Researchers in Vienna believe they have discovered the origin of the Venus of Willendorf, an 4-inch-tall figurine considered to be 29,500 years old and one of the most significant artifacts ever found.
The figurine depicts an adult female with large breasts, broad hips and what appears to be either an elaborate headdress or hairstyle that obscures her face.
Sometimes interpreted as a symbol of fertility, the Venus of Willendorf figurine was unearthed during excavations at a Paleolithic site near the village of Willendorf in Austria’s Wachau Valley in 1908.
The figurine had been carved from oolitic limestone, which is not found in the area, adding to the mystery about the figurine’s origin.
A team of experts from the University of Vienna and the Natural History Museum Vienna has conducted high-resolution tomography scans on the Venus. After searching for deposits of oolite all over Europe, the experts now believe the stone used to make the figurine came from near Lake Garda in northern Italy.
However, the experts cannot say this with absolute certainty and also point to oolite deposits in Ukraine’s Donbas region as a possible source.
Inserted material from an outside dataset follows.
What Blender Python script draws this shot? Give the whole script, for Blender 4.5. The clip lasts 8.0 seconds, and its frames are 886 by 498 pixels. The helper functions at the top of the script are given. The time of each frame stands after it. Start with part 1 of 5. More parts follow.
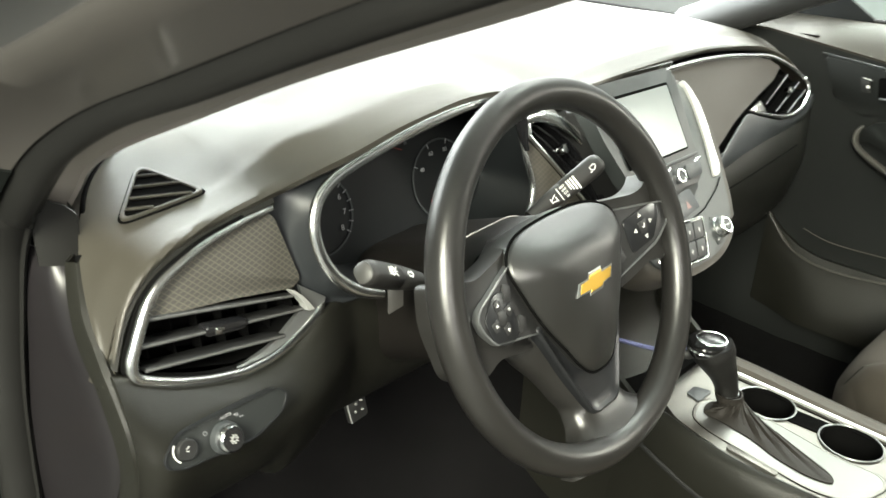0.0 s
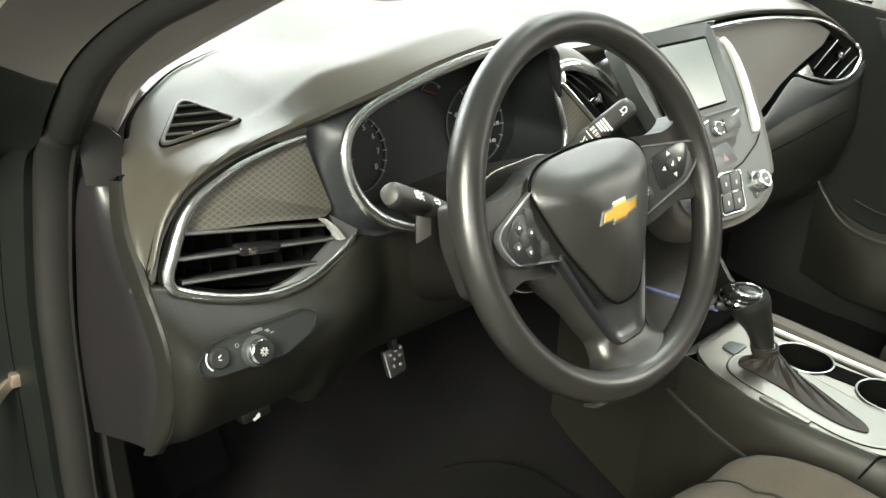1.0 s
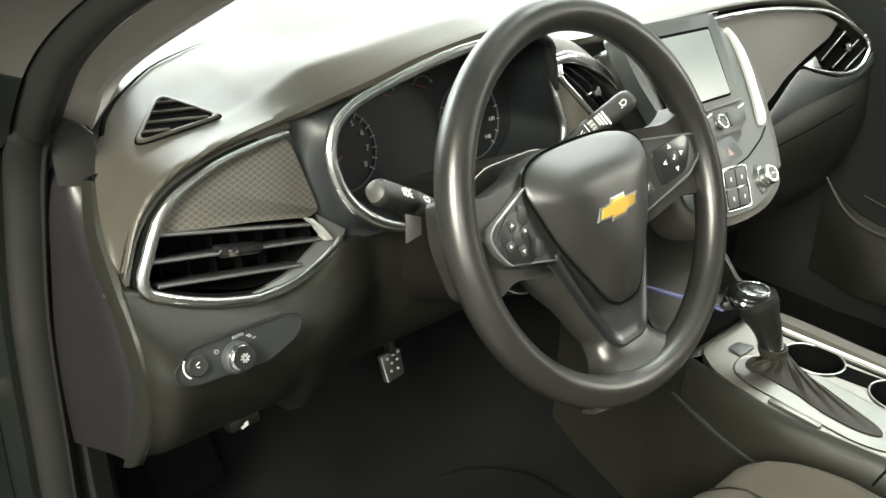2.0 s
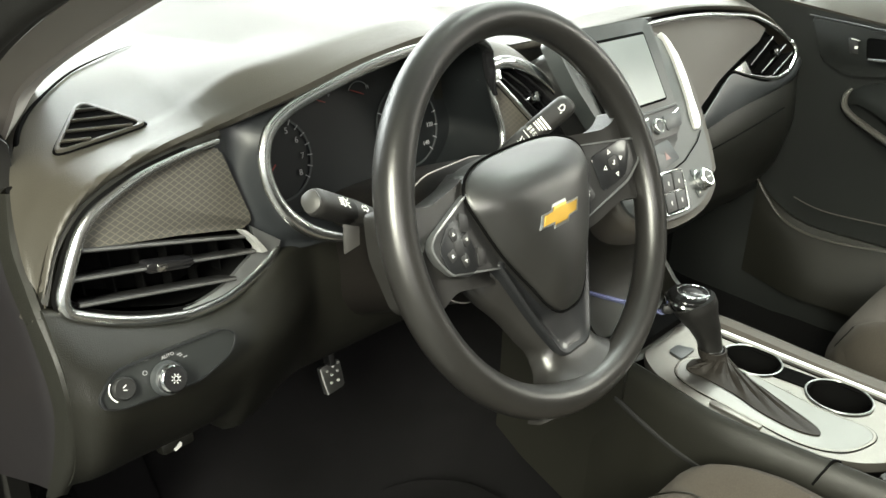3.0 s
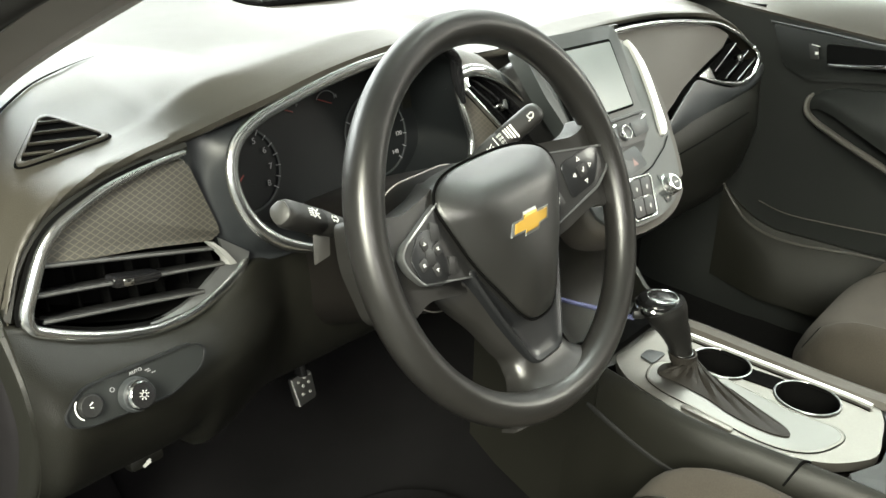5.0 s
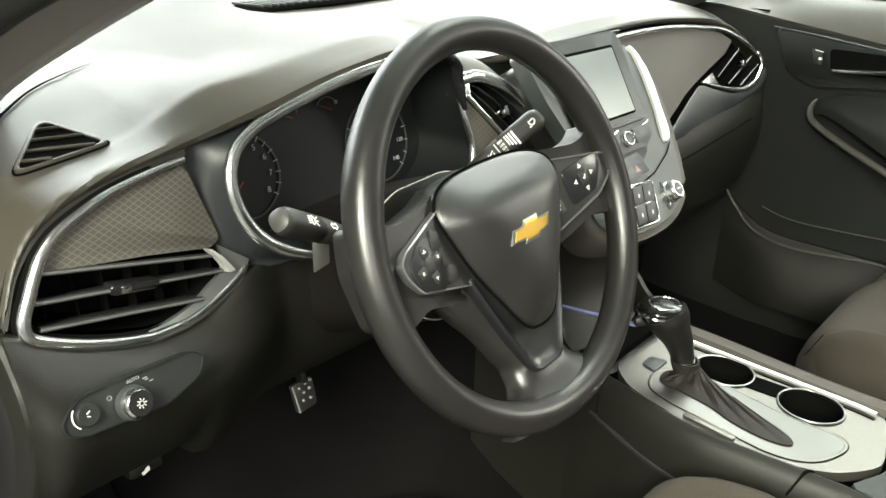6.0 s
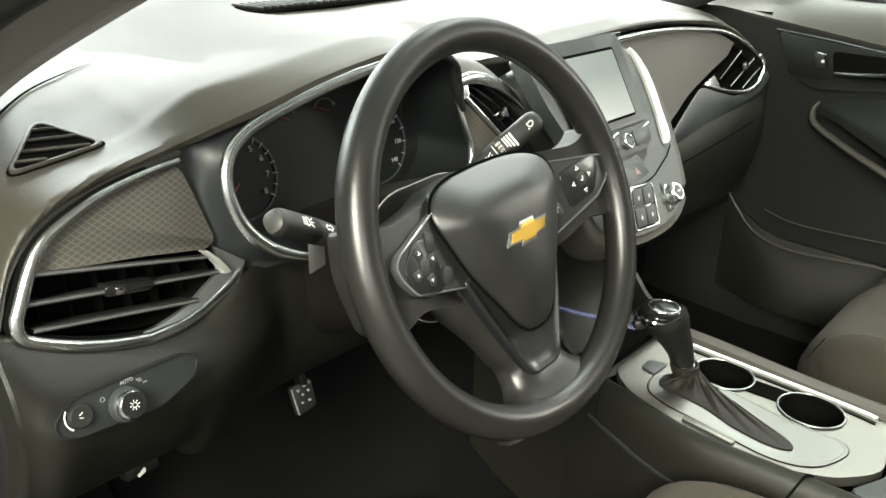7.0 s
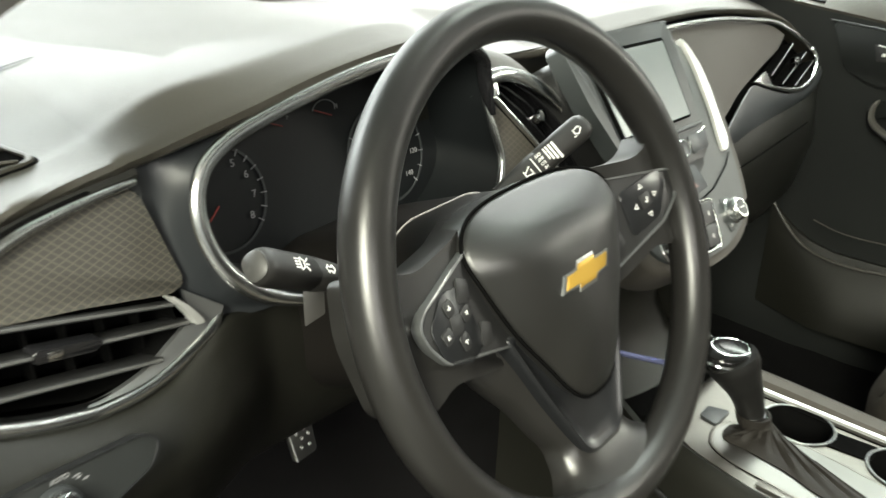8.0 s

Though the Italian oolite samples yield a closer match to the figurine than the Ukrainian ones, similar female figurines have been unearthed in Ukraine.
An oversized version of the figurine was depicted in the 2008 superhero film “Hellboy II: The Golden Army,” written and directed by Guillermo del Toro.
Other artifacts from eastern Slovakia found in the Wachau Valley seemingly show that there was contact between such areas of central and Eastern Europe at the time.
“What you have to picture is that the Gravettian people (the toolmaking culture of the period) searched for and populated favorable habitats,” Gerhard Weber, an anthropologist at the University of Vienna, said. “Once the climate or hunting opportunities changed, they moved on, preferably along rivers.”
The research team discovered tiny shell fragments within the Venus figurine. Comparison with specimens in the fossil collections of the Natural History Museum Vienna made it possible to identify the shells and thus date the oolite more precisely, the researchers said.
Another remarkable discovery the Vienna team made was that the stone used for the Venus of Willendorf was formed during the time of the dinosaurs, about 150 million years ago.
“That we would be able to draw a line from the iconic Ice Age figurine to the tropical seas of the Mesozoic was a surprise to us all,” Mathias Harzhauser, who heads the Department of Geology & Palaeontology at Natural History Museum Vienna, said.